Sadio Mané, Bola de Prata em 2022, é baixa para o Catar devido a lesão. O treinador assume que é “uma grande pena” não poder contar com o atacante do Bayern, até porque “toda a gente constrói as suas equipas em torno do melhor jogador”, mas não desanima: “Temos uma equipa forte de jovens jogadores que estão prontos para enfrentar o desafio. Nunca é fácil jogar sem Sadio, mas penso que os jogadores estão prontos”.
Aliou Cissé foi 28 vezes internacional pelo Senegal, tendo estado na CAN em 2002 e 2004 e no Mundial em 2002. Considera “impossível crescer” quando “só se vai a um Mundial a cada 20 anos”, sendo “fundamental” manter a consistência de presenças em fases finais que a seleção tem evidenciado.

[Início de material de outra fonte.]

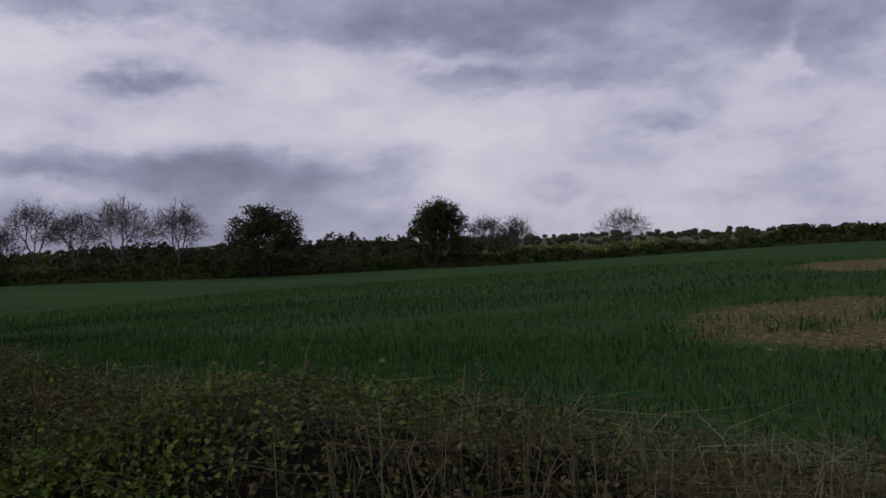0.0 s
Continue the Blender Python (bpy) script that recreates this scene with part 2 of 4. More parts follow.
M = {
    "gravel": surface("gravel_path", [(0.3, (0.068, 0.059, 0.054)), (0.45, (0.136, 0.118, 0.105)), (0.56, (0.210, 0.182, 0.162)), (0.66, (0.408, 0.357, 0.323))], 1.6, 30, 0.95, 1.0, 0.015, (1.0, 0.45, 1.0), mixf=0.6),
    "grit": leafy("loose_grit", [(0.0, (0.07, 0.067, 0.066)), (0.55, (0.16, 0.153, 0.15)), (1.0, (0.42, 0.405, 0.39))], 0.0, 0.9, 0.1),
    "earth": surface("bare_earth", [(0.3, (0.05, 0.045, 0.025)), (0.55, (0.08, 0.07, 0.04)), (0.8, (0.12, 0.10, 0.06))], 0.8, 14, 0.95, 0.5, 0.03, spec=0.0),
    "plough": surface("ploughed_soil", [(0.3, (0.046, 0.031, 0.019)), (0.5, (0.082, 0.055, 0.037)), (0.72, (0.155, 0.105, 0.074))], 0.35, 26, 0.97, 1.0, 0.05, (1.0, 0.4, 1.0), mixf=0.68, spec=0.0),
    "clod": leafy("dry_soil_clods", [(0.0, (0.030, 0.020, 0.013)), (0.6, (0.075, 0.053, 0.036)), (0.9, (0.129, 0.095, 0.067)), (1.0, (0.238, 0.189, 0.143))], 0.0, 0.95, 0.1),
    "crop": surface("young_wheat", [(0.3, (0.029, 0.059, 0.022)), (0.5, (0.052, 0.097, 0.038)), (0.72, (0.081, 0.133, 0.054))], 0.07, 50, 0.85, 0.9, 0.15, (1, 0.6, 1), mixf=0.6, spec=0.0),
    # far land, its pale blue-grey colour painted to carry the distance haze
    "farhill": surface("far_hill_haze_tint", [(0.3, (0.15, 0.17, 0.18)), (0.7, (0.21, 0.235, 0.24))], 0.01, 8, 0.95, 0.2, 0.5, spec=0.0),
    "stone": surface("pale_stone", [(0.3, (0.32, 0.31, 0.29)), (0.7, (0.48, 0.47, 0.44))], 9, 5, 0.9, 0.5, 0.01),
    "meadow": surface("meadow_grass", [(0.3, (0.041, 0.066, 0.028)), (0.5, (0.066, 0.094, 0.041)), (0.7, (0.102, 0.123, 0.064))], 0.012, 20, 0.9, 0.4, 0.1, spec=0.0, mixf=0.35),
    "turf": surface("trodden_turf", [(0.3, (0.070, 0.096, 0.030)), (0.5, (0.125, 0.150, 0.047)), (0.7, (0.23, 0.22, 0.095))], 1.2, 16, 0.95, 0.6, 0.02, spec=0.0),
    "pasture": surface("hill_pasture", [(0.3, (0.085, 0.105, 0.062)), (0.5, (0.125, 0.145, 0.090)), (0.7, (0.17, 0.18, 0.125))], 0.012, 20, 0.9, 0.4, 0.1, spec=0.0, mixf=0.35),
    "rape": surface("yellow_crop", [(0.3, (0.30, 0.28, 0.12)), (0.5, (0.44, 0.41, 0.19)), (0.7, (0.52, 0.49, 0.28))], 0.08, 20, 0.9, 0.2, 0.1),
    "pole": surface("weathered_pole_wood", [(0.25, (0.127, 0.115, 0.095)), (0.45, (0.223, 0.203, 0.171)), (0.62, (0.307, 0.282, 0.241)), (0.78, (0.424, 0.390, 0.333))], 2.2, 9, 0.9, 0.7, 0.012, (7, 7, 0.5)),
    "bark": surface("grey_bark", [(0.3, (0.055, 0.048, 0.040)), (0.5, (0.115, 0.103, 0.088)), (0.75, (0.22, 0.205, 0.18))], 1.6, 12, 0.95, 0.8, 0.03, (1, 1, 0.35)),
    "darkbark": surface("dark_bark", [(0.3, (0.025, 0.021, 0.018)), (0.6, (0.055, 0.047, 0.04)), (0.8, (0.09, 0.08, 0.07))], 1.6, 12, 0.95, 0.6, 0.03, (1, 1, 0.35)),
    "farbark": surface("greyish_bark", [(0.3, (0.076, 0.067, 0.061)), (0.7, (0.140, 0.125, 0.111))], 0.8, 6, 0.95, 0.3, 0.03),
    "wire": surface("dull_cable", [(0.3, (0.10, 0.10, 0.11)), (0.7, (0.16, 0.16, 0.17))], 3, 5, 0.6, 0.1, 0.002, metal=0.6),
    "sycamore": leafy("sycamore_leaf", [(0.00, (0.097, 0.149, 0.046)), (0.50, (0.168, 0.239, 0.075)), (1.00, (0.307, 0.344, 0.121))], 0.5, spec=0.1),
    "maple": leafy("field_maple_leaf", [(0.00, (0.086, 0.129, 0.031)), (0.50, (0.150, 0.200, 0.053)), (1.00, (0.260, 0.289, 0.095))], 0.5, spec=0.15),
    "oak": leafy("oak_leaf", [(0.00, (0.076, 0.120, 0.024)), (0.50, (0.160, 0.220, 0.041)), (1.00, (0.293, 0.334, 0.076))], 0.5, spec=0.15),
    "thorn": leafy("hawthorn_leaf", [(0.00, (0.060, 0.080, 0.030)), (0.50, (0.123, 0.144, 0.056)), (1.00, (0.236, 0.232, 0.102))], 0.4, 0.55, 0.45, 0.7, spec=0.12),
    "hedge": leafy("hedge_leaf", [(0.00, (0.024, 0.034, 0.012)), (0.50, (0.048, 0.063, 0.022)), (1.00, (0.094, 0.101, 0.038))], 0.2, 0.7, 0.5, 0.12),
    "hedgeolive": leafy("olive_hedge_leaf", [(0.00, (0.094, 0.113, 0.037)), (0.50, (0.170, 0.182, 0.060)), (1.00, (0.277, 0.272, 0.098))], 0.25, 0.7, 0.5, 0.1),
    # mixed foliage greens, lightened and greyed so the colour holds distance haze
    "farwood": canopy("hazed_far_wood_foliage", [(0.32, (0.050, 0.066, 0.050)), (0.43, (0.084, 0.102, 0.072)), (0.50, (0.106, 0.136, 0.082)), (0.57, (0.142, 0.136, 0.098)), (0.66, (0.130, 0.170, 0.098))]),
    "scrub": leafy("scrub_leaf", [(0.00, (0.034, 0.040, 0.018)), (0.50, (0.064, 0.070, 0.034)), (1.00, (0.102, 0.106, 0.054))], 0.2, 0.7, 0.5, 0.12),
    "farleaf": leafy("distant_leaf", [(0.00, (0.030, 0.038, 0.020)), (0.50, (0.055, 0.062, 0.033)), (1.00, (0.090, 0.090, 0.050))], 0.1, 0.9, 0.6, 0.06),
    "conifer": leafy("conifer_needles", [(0.0, (0.024, 0.042, 0.030)), (1.0, (0.053, 0.083, 0.057))], 0.1, 0.8, 0.2),
    "twig": leafy("bare_twigs", [(0.0, (0.075, 0.065, 0.058)), (1.0, (0.16, 0.14, 0.12))], 0.0, 0.9, 0.2),
    "bud": leafy("opening_buds", [(0.00, (0.063, 0.055, 0.043)), (1.00, (0.119, 0.105, 0.081))], 0.2, 0.8, 0.2),
    "grass": leafy("tall_grass_blade", [(0.00, (0.041, 0.096, 0.014)), (0.50, (0.081, 0.162, 0.024)), (1.00, (0.181, 0.251, 0.048))], 0.35, 0.55, 0.45, 0.8, spec=0.03),
    "mown": leafy("short_verge_grass", [(0.22, (0.060, 0.096, 0.024)), (0.42, (0.140, 0.178, 0.045)), (0.55, (0.225, 0.235, 0.080)), (0.72, (0.42, 0.37, 0.21))], 0.2, 0.8, 0.6, 2.4),
    "margin": leafy("rough_margin_grass", [(0.0, (0.12, 0.14, 0.07)), (0.5, (0.25, 0.25, 0.16)), (1.0, (0.46, 0.44, 0.33))], 0.2, 0.8, 0.6, 0.25),
    "wheat": leafy("wheat_blade", [(0.00, (0.009, 0.036, 0.008)), (0.40, (0.027, 0.080, 0.016)), (0.70, (0.049, 0.128, 0.026)), (1.00, (0.095, 0.195, 0.045))], 0.15, 0.6, 0.25, 0.35, spec=0.02),
    # wheat darkened in colour to paint the shade of the wheel-track gaps
    "wheatshade": leafy("shaded_wheat_blade", [(0.0, (0.008, 0.024, 0.008)), (1.0, (0.024, 0.058, 0.018))], 0.2, 0.6, 0.3, 0.4),
    "straw": leafy("dry_stalks", [(0.0, (0.073, 0.068, 0.031)), (0.5, (0.143, 0.133, 0.069)), (1.0, (0.309, 0.293, 0.172))], 0.15, 0.8, 0.2, 0.6),
    "cane": leafy("bramble_cane", [(0.00, (0.029, 0.027, 0.012)), (0.60, (0.073, 0.065, 0.032)), (1.00, (0.167, 0.158, 0.085))], 0.0, 0.8, 0.2, 0.6),
    "bramble": leafy("bramble_leaf", [(0.00, (0.030, 0.062, 0.009)), (0.35, (0.071, 0.125, 0.017)), (0.60, (0.126, 0.200, 0.029)), (0.80, (0.178, 0.221, 0.044)), (1.00, (0.201, 0.169, 0.044))], 0.12, 0.5, 0.4, 1.5, spec=0.07),
    "withered": leafy("withered_bramble_leaf", [(0.00, (0.034, 0.033, 0.011)), (0.40, (0.080, 0.073, 0.027)), (0.75, (0.132, 0.121, 0.051)), (1.00, (0.206, 0.202, 0.093))], 0.1, 0.75, 0.3, 0.7, spec=0.1),
    "bleached": leafy("bleached_bramble_leaf", [(0.00, (0.022, 0.020, 0.011)), (0.40, (0.085, 0.074, 0.046)), (0.75, (0.18, 0.158, 0.105)), (1.00, (0.32, 0.285, 0.20))], 0.1, 0.8, 0.3, 0.7),
    "tussock": leafy("tussock_blade", [(0.00, (0.047, 0.098, 0.022)), (0.50, (0.104, 0.180, 0.044)), (1.00, (0.227, 0.282, 0.094))], 0.3, 0.6, 0.3, 0.8),
    "nettle": leafy("nettle_leaf", [(0.00, (0.016, 0.045, 0.007)), (0.40, (0.040, 0.095, 0.017)), (0.70, (0.077, 0.150, 0.027)), (1.00, (0.140, 0.218, 0.048))], 0.15, 0.5, 0.35, 1.1, spec=0.06),
    "petal": leafy("cow_parsley_flower", [(0.00, (0.25, 0.27, 0.2)), (1.00, (0.42, 0.43, 0.36))], 0.2, 0.8, 0.1),
    "white": surface("pale_render", [(0.3, (0.42, 0.41, 0.38)), (0.7, (0.55, 0.54, 0.50))], 0.5, 6, 0.9, 0.1, 0.01),
    "tile": surface("dark_roof", [(0.3, (0.06, 0.05, 0.047)), (0.7, (0.10, 0.085, 0.078))], 0.8, 6, 0.9, 0.3, 0.02),
    "pane": surface("dark_window", [(0.3, (0.02, 0.022, 0.025)), (0.7, (0.04, 0.042, 0.045))], 1, 2, 0.15, 0.0, 0.01),
    # litter in the banks, near-black because the shade between leaves is in its colour
    "littershade": surface("litter_gap_shade", [(0.3, (0.006, 0.004, 0.003)), (0.5, (0.010, 0.008, 0.005)), (0.7, (0.019, 0.015, 0.009))], 3.0, 9, 0.95, 1.0, 0.05),
    "plate": surface("faded_plate", [(0.3, (0.05, 0.05, 0.055)), (0.7, (0.09, 0.09, 0.09))], 8, 4, 0.6, 0.1, 0.002),
}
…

Além do profissionalismo que o ex-médio trouxe, também a ambição é uma marca do seu reinado. “Há algum tempo, podíamos dizer que íamos aos Mundiais para descobrir a competição. Agora estamos aqui para competir. Vamos competir para ganhar. As equipas africanas vão ao Catar para vencer. Quando olho para os meus médios, para os meus defesas ou para o meu guarda-redes, não tenho nada que invejar a, por exemplo, a França ou a Espanha”, assegurou ao “New York Times”.
Até 1970, a única seleção africana a participar num Mundial foi o Egito, em 1934. O melhor resultado foram os quartos-de-final conseguidos pelos Camarões em 1990, pelo Senegal de Aliou Cissé em 2002 e pelo Gana em 2010.
Há quatro anos, na Rússia, todas as seleções do continente foram eliminadas na fase de grupos. A ambição e projeto em continuidade de Aliou Cissé exigem mais para o Catar.